An online report by aviatekbank.com explains different types of bank loans as follows::
- Personal loan:
This is a loan that is offered an individual, rather than to a group or business. The personal bank loan is further categorised as secured and unsecured loan.
- Unsecured personal loan:
This allows a borrower to get a cheque or cash and pay it back in fixed installments over a certain fixed period of time.
In unsecured personal loan, no specific loan purpose is required. However, it is far less common for a bank to provide an individual an unsecured bank loan.
The unsecured personal loan is like a credit card. Nothing is placed as a security for the loan. The borrower simply gives his word to the bank that he will pay the loan back in the terms agreed upon. In case the loan is not repaid, the bank gets nothing.
The rate of interest on unsecured loans is usually quite a bit higher than secured loans; so the bank ensures it gets its money early in case the borrower fails to pay back the loan.
- Secured personal loan:
The bank issues cash or a cheque to the loan seeker. The loan seeker has to provide the bank with interest in collateral such as a savings account or a property in case the loan does not get repaid. This kind of loan is the most common personal bank loan type, which is offered by banks.
This loan type has some sort of possession put up as security for the loan. In other words, if you are not able to pay back your loan according to the set agreement, the bank has the right to repossess whatever you put up for the loan.

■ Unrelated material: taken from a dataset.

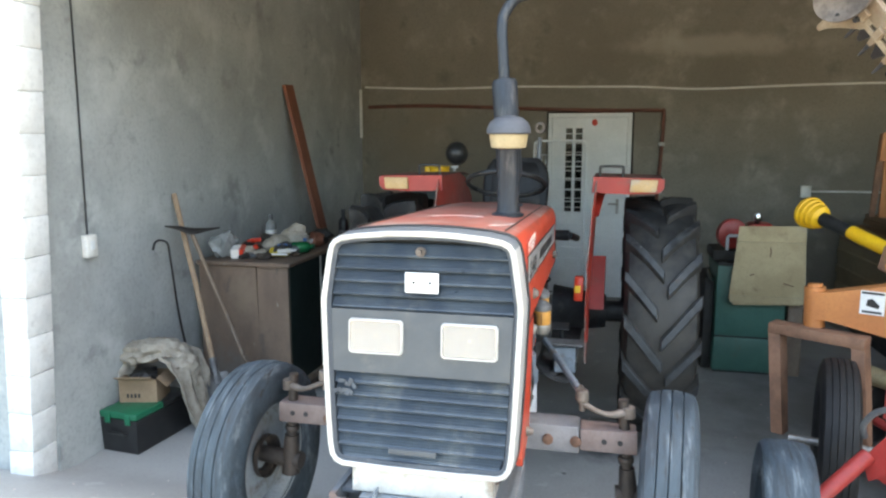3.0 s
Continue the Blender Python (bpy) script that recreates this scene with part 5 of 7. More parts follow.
# pipes and castings round the clutch housing and beside the seat
for k in range(16):
    s = -1 if k < 11 else 1
    y = rnd.uniform(0.85, 1.35)
    z = rnd.uniform(0.92, 1.14)
    x = s * rnd.uniform(0.205, 0.255)
    dy = rnd.uniform(-0.3, 0.3)
    hose("cable", [(x, y, z), (x + s * 0.02, y + 0.3 * dy, z - rnd.uniform(0.0, 0.07)), (x + s * 0.01, y + 0.7 * dy, z - rnd.uniform(-0.03, 0.07)), (x - s * 0.03, y + dy, z + rnd.uniform(-0.08, 0.06))], rnd.choice((0.0025, 0.004, 0.0065)), rnd.choice((M_OIL, M_GREASE, M_IRON, M_BLACK)), 6)
for k, (x, y, z, sx, sy, sz) in enumerate(((-0.21, 1.20, 0.76, 0.05, 0.12, 0.06), (-0.225, 1.06, 0.70, 0.05, 0.06, 0.08), (-0.22, 0.98, 0.63, 0.06, 0.07, 0.05), (0.215, 1.28, 1.04, 0.06, 0.10, 0.06), (0.225, 1.18, 0.98, 0.05, 0.08, 0.06), (0.235, 0.90, 1.06, 0.05, 0.09, 0.05))):
    bm = B()
    box(bm, (x, y, z), (sx, sy, sz), Matrix.Rotation(0.3 * math.sin(3.1 * k), 4, "X") @ Matrix.Rotation(0.3 * math.cos(2.3 * k), 4, "Z"), 0.012, 3)
    cs = T("small_casting", bm, (M_IRON, M_OIL, M_GREASE)[k % 3])
    for dy, dz in ((-0.3, -0.28), (0.3, -0.28), (-0.3, 0.28), (0.3, 0.28)):
        bm = B()
        e = 1 if x > 0 else -1
        cyl(bm, (x + e * 0.42 * sx, y + dy * sy, z + dz * sz), (x + e * (0.5 * sx + 0.008), y + dy * sy, z + dz * sz), 0.0065, n=6)
        T("bolt", bm, M_ARM, under=cs)

# the bonnet narrows to the rear, the nose hangs a little lower and the fenders sweep back
def under(ob, name):
    while ob and ob.name.split(".")[0] != name:
        ob = ob.parent
    return ob is not None


def body_shape(x, y, z):
    k = between(y, (-0.2, 1.33), (1.018, 0.955)) * between(z, (0.75, 1.0), (1.02, 1.0))
    dz = between(y, (0, 1.19, 1.6), (-0.018, -0.004, 0)) + 0.05 * min(0.0, z - 1.28) * between(y, (0.2, 1.3, 1.6), (1, 0.5, 0))
    return (x * k, between(y, (-1, 0, 1.145, 2.2, 3), (-1, 0, 1.19, 2.2, 3)), z + dz)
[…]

Borrowing against the equity in your home is an example of a secured loan. Your home becomes the security for the loan amount, and if you do not pay back your loan on time, the bank can repossess your home.
- Auto loan: In general, almost all banks provide auto loans for purchasing new vehicles and for the repair of older ones.
The consumer has to pay back on monthly instalments, otherwise the vehicle will be repossessed by the bank.